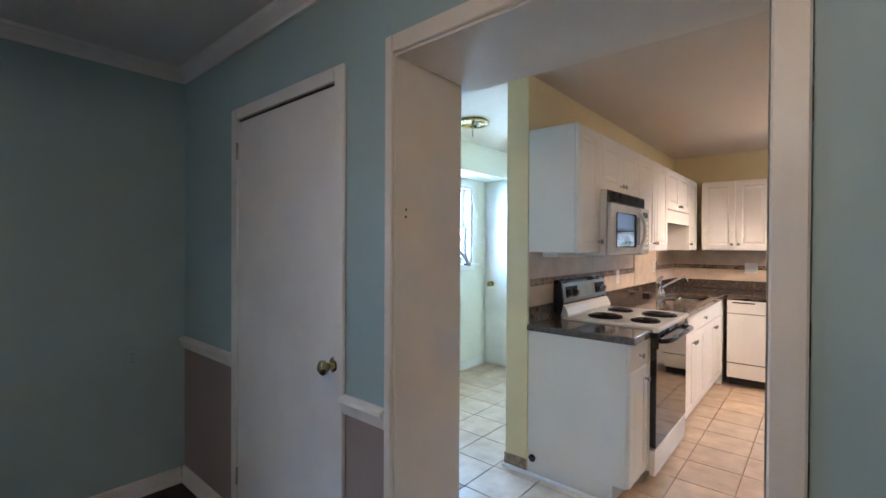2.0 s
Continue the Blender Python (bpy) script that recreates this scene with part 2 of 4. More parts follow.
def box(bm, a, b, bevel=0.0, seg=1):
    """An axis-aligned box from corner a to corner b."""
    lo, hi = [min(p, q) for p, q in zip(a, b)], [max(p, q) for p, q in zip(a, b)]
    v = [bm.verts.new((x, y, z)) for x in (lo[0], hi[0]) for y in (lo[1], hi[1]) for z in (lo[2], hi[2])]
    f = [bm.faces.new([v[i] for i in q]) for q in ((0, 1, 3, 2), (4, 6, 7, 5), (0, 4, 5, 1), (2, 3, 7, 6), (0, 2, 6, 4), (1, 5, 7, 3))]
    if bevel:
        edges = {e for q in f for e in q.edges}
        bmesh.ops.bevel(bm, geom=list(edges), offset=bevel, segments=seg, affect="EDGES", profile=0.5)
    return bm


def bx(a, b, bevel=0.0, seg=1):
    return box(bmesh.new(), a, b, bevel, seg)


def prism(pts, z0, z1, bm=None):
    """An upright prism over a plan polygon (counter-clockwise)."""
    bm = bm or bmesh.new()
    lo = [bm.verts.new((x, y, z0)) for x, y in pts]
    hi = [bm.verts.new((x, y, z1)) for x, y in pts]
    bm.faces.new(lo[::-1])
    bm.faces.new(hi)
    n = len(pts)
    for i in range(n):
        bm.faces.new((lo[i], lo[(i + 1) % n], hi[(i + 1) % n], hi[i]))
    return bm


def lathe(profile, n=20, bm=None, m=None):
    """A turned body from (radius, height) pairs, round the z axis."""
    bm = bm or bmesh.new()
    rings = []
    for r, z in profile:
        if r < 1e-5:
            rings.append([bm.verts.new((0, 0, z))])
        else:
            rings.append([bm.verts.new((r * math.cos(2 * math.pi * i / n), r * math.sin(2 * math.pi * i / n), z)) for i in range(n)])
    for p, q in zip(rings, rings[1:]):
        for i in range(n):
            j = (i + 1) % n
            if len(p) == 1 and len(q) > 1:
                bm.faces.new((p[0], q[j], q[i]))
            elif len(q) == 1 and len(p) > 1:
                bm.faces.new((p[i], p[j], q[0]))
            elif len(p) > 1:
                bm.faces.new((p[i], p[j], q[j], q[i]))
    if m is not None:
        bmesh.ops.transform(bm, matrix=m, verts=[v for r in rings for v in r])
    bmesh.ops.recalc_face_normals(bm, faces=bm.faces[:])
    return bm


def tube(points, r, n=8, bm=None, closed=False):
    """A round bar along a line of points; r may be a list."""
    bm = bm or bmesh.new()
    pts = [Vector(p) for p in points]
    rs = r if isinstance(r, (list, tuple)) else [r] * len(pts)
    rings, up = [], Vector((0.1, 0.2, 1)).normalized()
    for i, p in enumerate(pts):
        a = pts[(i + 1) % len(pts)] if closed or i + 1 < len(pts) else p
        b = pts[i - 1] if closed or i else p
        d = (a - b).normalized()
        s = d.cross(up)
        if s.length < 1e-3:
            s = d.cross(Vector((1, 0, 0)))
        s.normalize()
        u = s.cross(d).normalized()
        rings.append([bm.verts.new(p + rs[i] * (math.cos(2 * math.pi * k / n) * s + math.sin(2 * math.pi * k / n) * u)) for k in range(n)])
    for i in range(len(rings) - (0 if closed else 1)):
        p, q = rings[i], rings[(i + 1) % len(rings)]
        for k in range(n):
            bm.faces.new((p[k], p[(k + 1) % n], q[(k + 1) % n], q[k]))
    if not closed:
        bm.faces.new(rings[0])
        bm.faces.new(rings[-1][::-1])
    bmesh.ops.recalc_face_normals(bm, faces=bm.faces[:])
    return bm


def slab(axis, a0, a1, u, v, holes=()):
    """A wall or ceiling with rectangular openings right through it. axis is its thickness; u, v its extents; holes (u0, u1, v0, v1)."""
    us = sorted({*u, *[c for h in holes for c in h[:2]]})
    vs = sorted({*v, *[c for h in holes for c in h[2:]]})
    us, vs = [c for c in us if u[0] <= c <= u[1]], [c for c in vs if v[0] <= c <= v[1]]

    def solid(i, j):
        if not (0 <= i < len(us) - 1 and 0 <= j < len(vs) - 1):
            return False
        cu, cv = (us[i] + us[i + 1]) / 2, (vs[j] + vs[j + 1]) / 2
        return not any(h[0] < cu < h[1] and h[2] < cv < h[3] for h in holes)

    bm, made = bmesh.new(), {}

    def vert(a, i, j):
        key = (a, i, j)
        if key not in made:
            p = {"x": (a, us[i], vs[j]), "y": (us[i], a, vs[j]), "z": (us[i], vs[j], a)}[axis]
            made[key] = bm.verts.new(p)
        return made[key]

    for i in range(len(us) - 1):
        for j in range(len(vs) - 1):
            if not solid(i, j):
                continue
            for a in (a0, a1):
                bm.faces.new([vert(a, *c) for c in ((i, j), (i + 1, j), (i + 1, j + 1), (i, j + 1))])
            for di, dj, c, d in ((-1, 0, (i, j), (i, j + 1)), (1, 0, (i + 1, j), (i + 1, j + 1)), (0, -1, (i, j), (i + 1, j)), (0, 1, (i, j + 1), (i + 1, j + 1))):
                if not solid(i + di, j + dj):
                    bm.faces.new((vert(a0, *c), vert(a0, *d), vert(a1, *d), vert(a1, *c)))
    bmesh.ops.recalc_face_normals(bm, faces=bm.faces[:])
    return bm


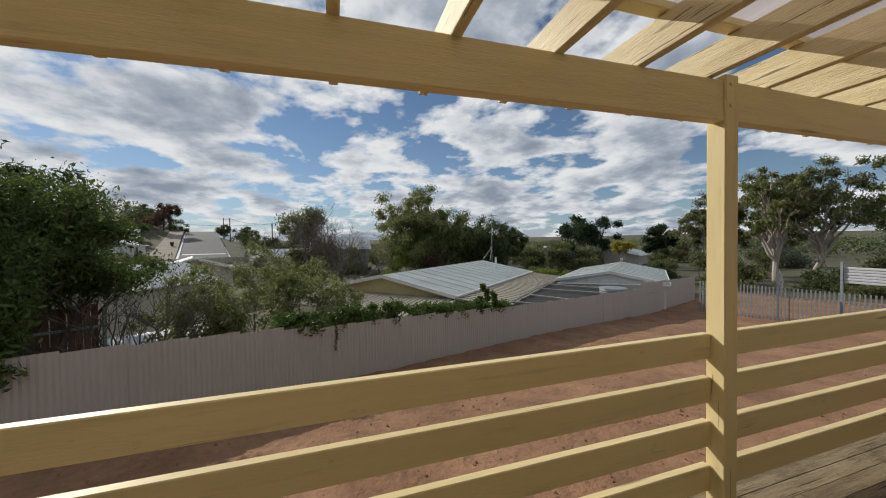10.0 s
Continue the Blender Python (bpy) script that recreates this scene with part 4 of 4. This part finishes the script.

#### Stated problem
Return all of the data exactly as written, and drop the pictures.

#### Output of the exercise
2.0 s
Continue the Blender Python (bpy) script that recreates this scene with part 2 of 4. More parts follow.
def box(bm, a, b, bevel=0.0, seg=1):
    """An axis-aligned box from corner a to corner b."""
    lo, hi = [min(p, q) for p, q in zip(a, b)], [max(p, q) for p, q in zip(a, b)]
    v = [bm.verts.new((x, y, z)) for x in (lo[0], hi[0]) for y in (lo[1], hi[1]) for z in (lo[2], hi[2])]
    f = [bm.faces.new([v[i] for i in q]) for q in ((0, 1, 3, 2), (4, 6, 7, 5), (0, 4, 5, 1), (2, 3, 7, 6), (0, 2, 6, 4), (1, 5, 7, 3))]
    if bevel:
        edges = {e for q in f for e in q.edges}
        bmesh.ops.bevel(bm, geom=list(edges), offset=bevel, segments=seg, affect="EDGES", profile=0.5)
    return bm


def bx(a, b, bevel=0.0, seg=1):
    return box(bmesh.new(), a, b, bevel, seg)


def prism(pts, z0, z1, bm=None):
    """An upright prism over a plan polygon (counter-clockwise)."""
    bm = bm or bmesh.new()
    lo = [bm.verts.new((x, y, z0)) for x, y in pts]
    hi = [bm.verts.new((x, y, z1)) for x, y in pts]
    bm.faces.new(lo[::-1])
    bm.faces.new(hi)
    n = len(pts)
    for i in range(n):
        bm.faces.new((lo[i], lo[(i + 1) % n], hi[(i + 1) % n], hi[i]))
    return bm


def lathe(profile, n=20, bm=None, m=None):
    """A turned body from (radius, height) pairs, round the z axis."""
    bm = bm or bmesh.new()
    rings = []
    for r, z in profile:
        if r < 1e-5:
            rings.append([bm.verts.new((0, 0, z))])
        else:
            rings.append([bm.verts.new((r * math.cos(2 * math.pi * i / n), r * math.sin(2 * math.pi * i / n), z)) for i in range(n)])
    for p, q in zip(rings, rings[1:]):
        for i in range(n):
            j = (i + 1) % n
            if len(p) == 1 and len(q) > 1:
                bm.faces.new((p[0], q[j], q[i]))
            elif len(q) == 1 and len(p) > 1:
                bm.faces.new((p[i], p[j], q[0]))
            elif len(p) > 1:
                bm.faces.new((p[i], p[j], q[j], q[i]))
    if m is not None:
        bmesh.ops.transform(bm, matrix=m, verts=[v for r in rings for v in r])
    bmesh.ops.recalc_face_normals(bm, faces=bm.faces[:])
    return bm


def tube(points, r, n=8, bm=None, closed=False):
    """A round bar along a line of points; r may be a list."""
    bm = bm or bmesh.new()
    pts = [Vector(p) for p in points]
    rs = r if isinstance(r, (list, tuple)) else [r] * len(pts)
    rings, up = [], Vector((0.1, 0.2, 1)).normalized()
    for i, p in enumerate(pts):
        a = pts[(i + 1) % len(pts)] if closed or i + 1 < len(pts) else p
        b = pts[i - 1] if closed or i else p
        d = (a - b).normalized()
        s = d.cross(up)
        if s.length < 1e-3:
            s = d.cross(Vector((1, 0, 0)))
        s.normalize()
        u = s.cross(d).normalized()
        rings.append([bm.verts.new(p + rs[i] * (math.cos(2 * math.pi * k / n) * s + math.sin(2 * math.pi * k / n) * u)) for k in range(n)])
    for i in range(len(rings) - (0 if closed else 1)):
        p, q = rings[i], rings[(i + 1) % len(rings)]
        for k in range(n):
            bm.faces.new((p[k], p[(k + 1) % n], q[(k + 1) % n], q[k]))
    if not closed:
        bm.faces.new(rings[0])
        bm.faces.new(rings[-1][::-1])
    bmesh.ops.recalc_face_normals(bm, faces=bm.faces[:])
    return bm


def slab(axis, a0, a1, u, v, holes=()):
    """A wall or ceiling with rectangular openings right through it. axis is its thickness; u, v its extents; holes (u0, u1, v0, v1)."""
    us = sorted({*u, *[c for h in holes for c in h[:2]]})
    vs = sorted({*v, *[c for h in holes for c in h[2:]]})
    us, vs = [c for c in us if u[0] <= c <= u[1]], [c for c in vs if v[0] <= c <= v[1]]

    def solid(i, j):
        if not (0 <= i < len(us) - 1 and 0 <= j < len(vs) - 1):
            return False
        cu, cv = (us[i] + us[i + 1]) / 2, (vs[j] + vs[j + 1]) / 2
        return not any(h[0] < cu < h[1] and h[2] < cv < h[3] for h in holes)

    bm, made = bmesh.new(), {}

    def vert(a, i, j):
        key = (a, i, j)
        if key not in made:
            p = {"x": (a, us[i], vs[j]), "y": (us[i], a, vs[j]), "z": (us[i], vs[j], a)}[axis]
            made[key] = bm.verts.new(p)
        return made[key]

    for i in range(len(us) - 1):
        for j in range(len(vs) - 1):
            if not solid(i, j):
                continue
            for a in (a0, a1):
                bm.faces.new([vert(a, *c) for c in ((i, j), (i + 1, j), (i + 1, j + 1), (i, j + 1))])
            for di, dj, c, d in ((-1, 0, (i, j), (i, j + 1)), (1, 0, (i + 1, j), (i + 1, j + 1)), (0, -1, (i, j), (i + 1, j)), (0, 1, (i, j + 1), (i + 1, j + 1))):
                if not solid(i + di, j + dj):
                    bm.faces.new((vert(a0, *c), vert(a0, *d), vert(a1, *d), vert(a1, *c)))
    bmesh.ops.recalc_face_normals(bm, faces=bm.faces[:])
    return bm


10.0 s
Continue the Blender Python (bpy) script that recreates this scene with part 4 of 4. This part finishes the script.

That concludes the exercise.